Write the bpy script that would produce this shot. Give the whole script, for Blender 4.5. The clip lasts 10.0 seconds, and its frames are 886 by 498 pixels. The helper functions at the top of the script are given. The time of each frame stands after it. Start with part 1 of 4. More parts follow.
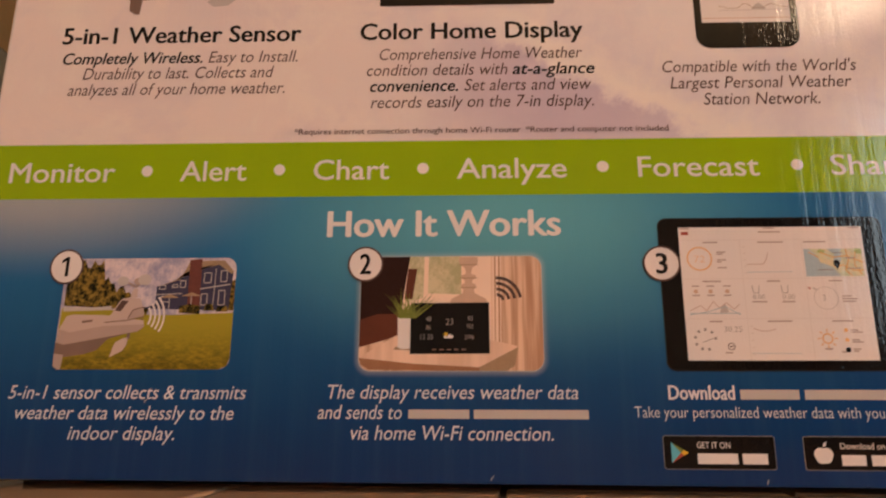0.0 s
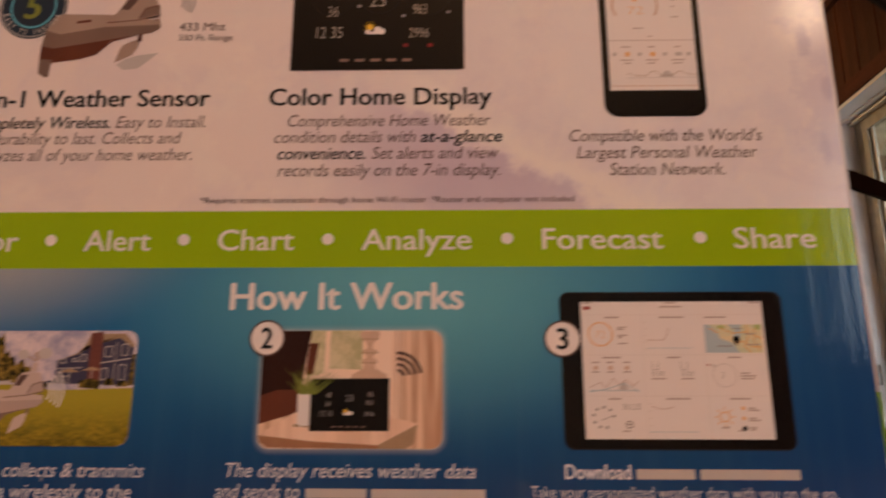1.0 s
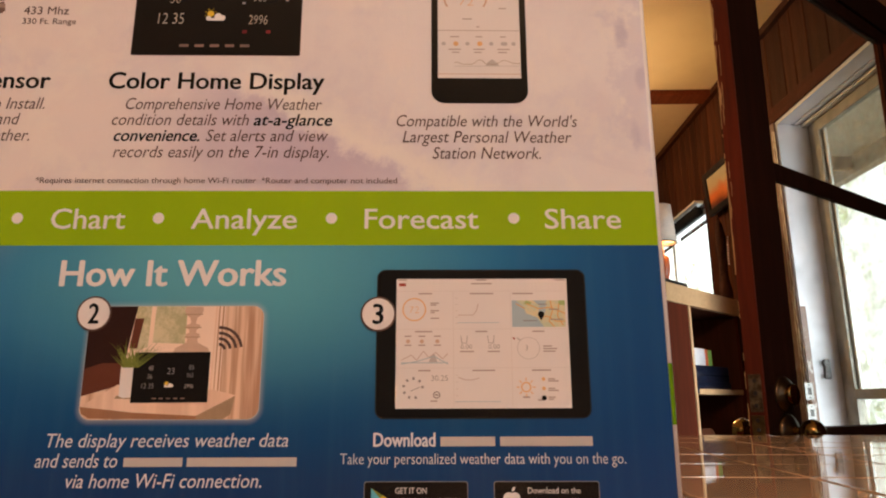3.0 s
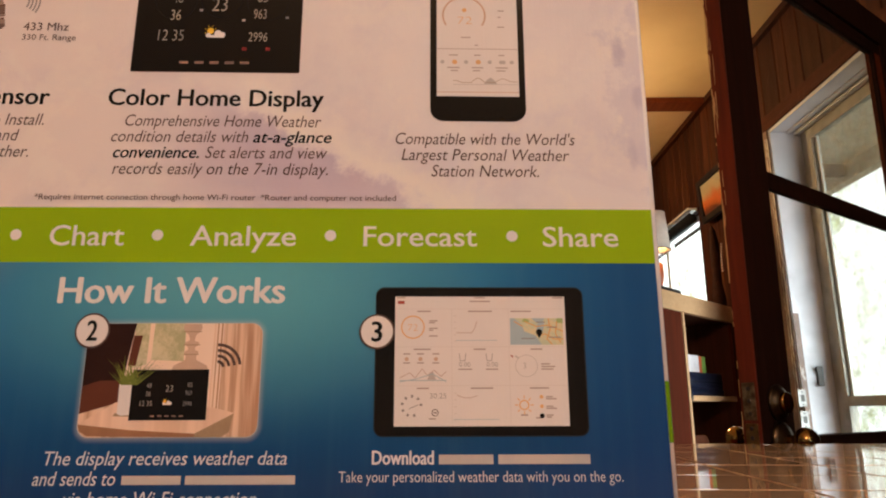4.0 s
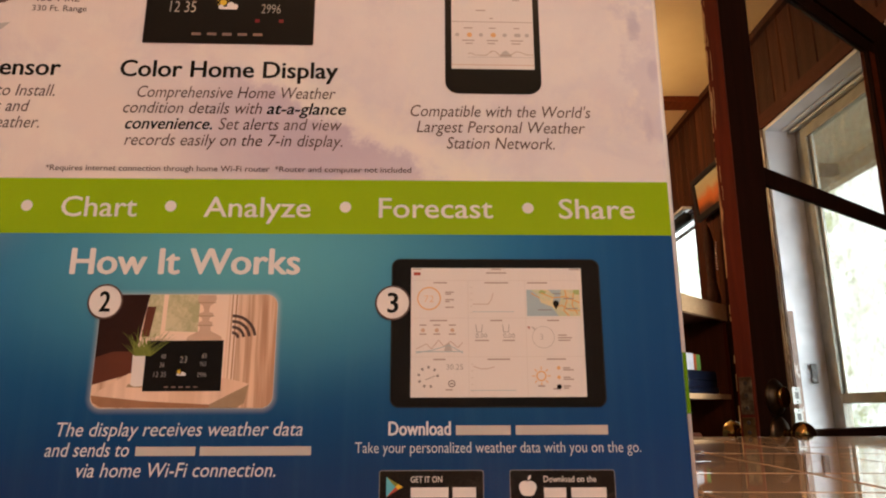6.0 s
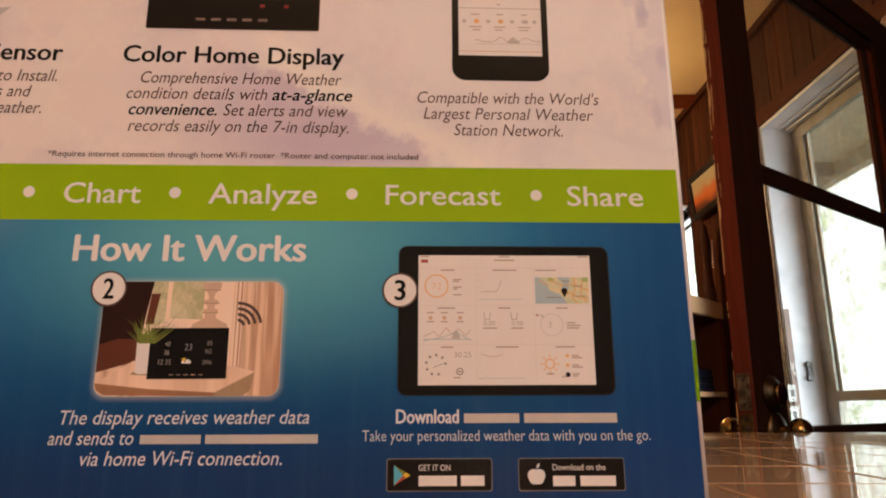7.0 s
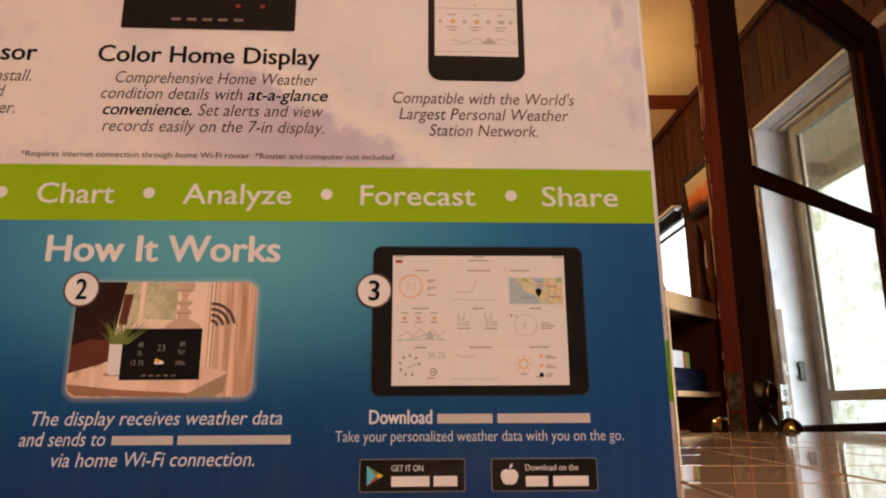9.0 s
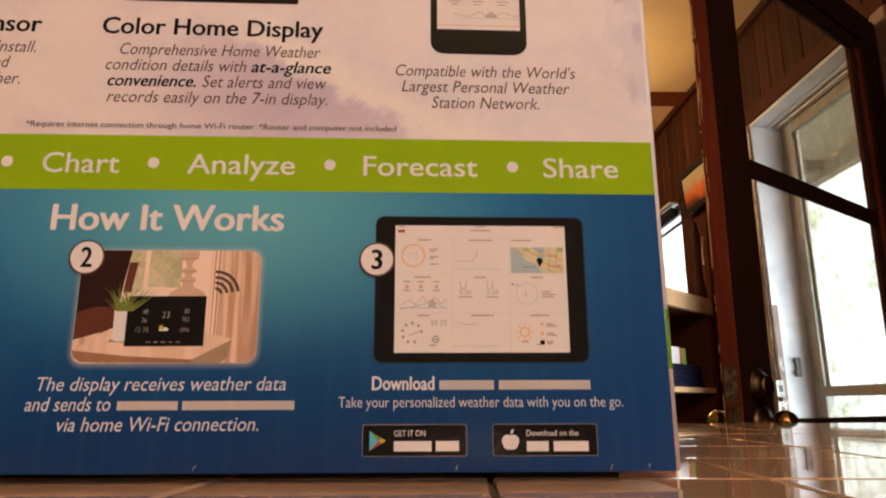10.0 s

# What to work on
Without the pictures, output the full listing exactly as it stands.

# Exercise answer
Write the bpy script that would produce this shot. Give the whole script, for Blender 4.5. The clip lasts 10.0 seconds, and its frames are 886 by 498 pixels. The helper functions at the top of the script are given. The time of each frame stands after it. Start with part 1 of 4. More parts follow.
0.0 s
1.0 s
3.0 s
4.0 s
6.0 s
7.0 s
9.0 s
10.0 s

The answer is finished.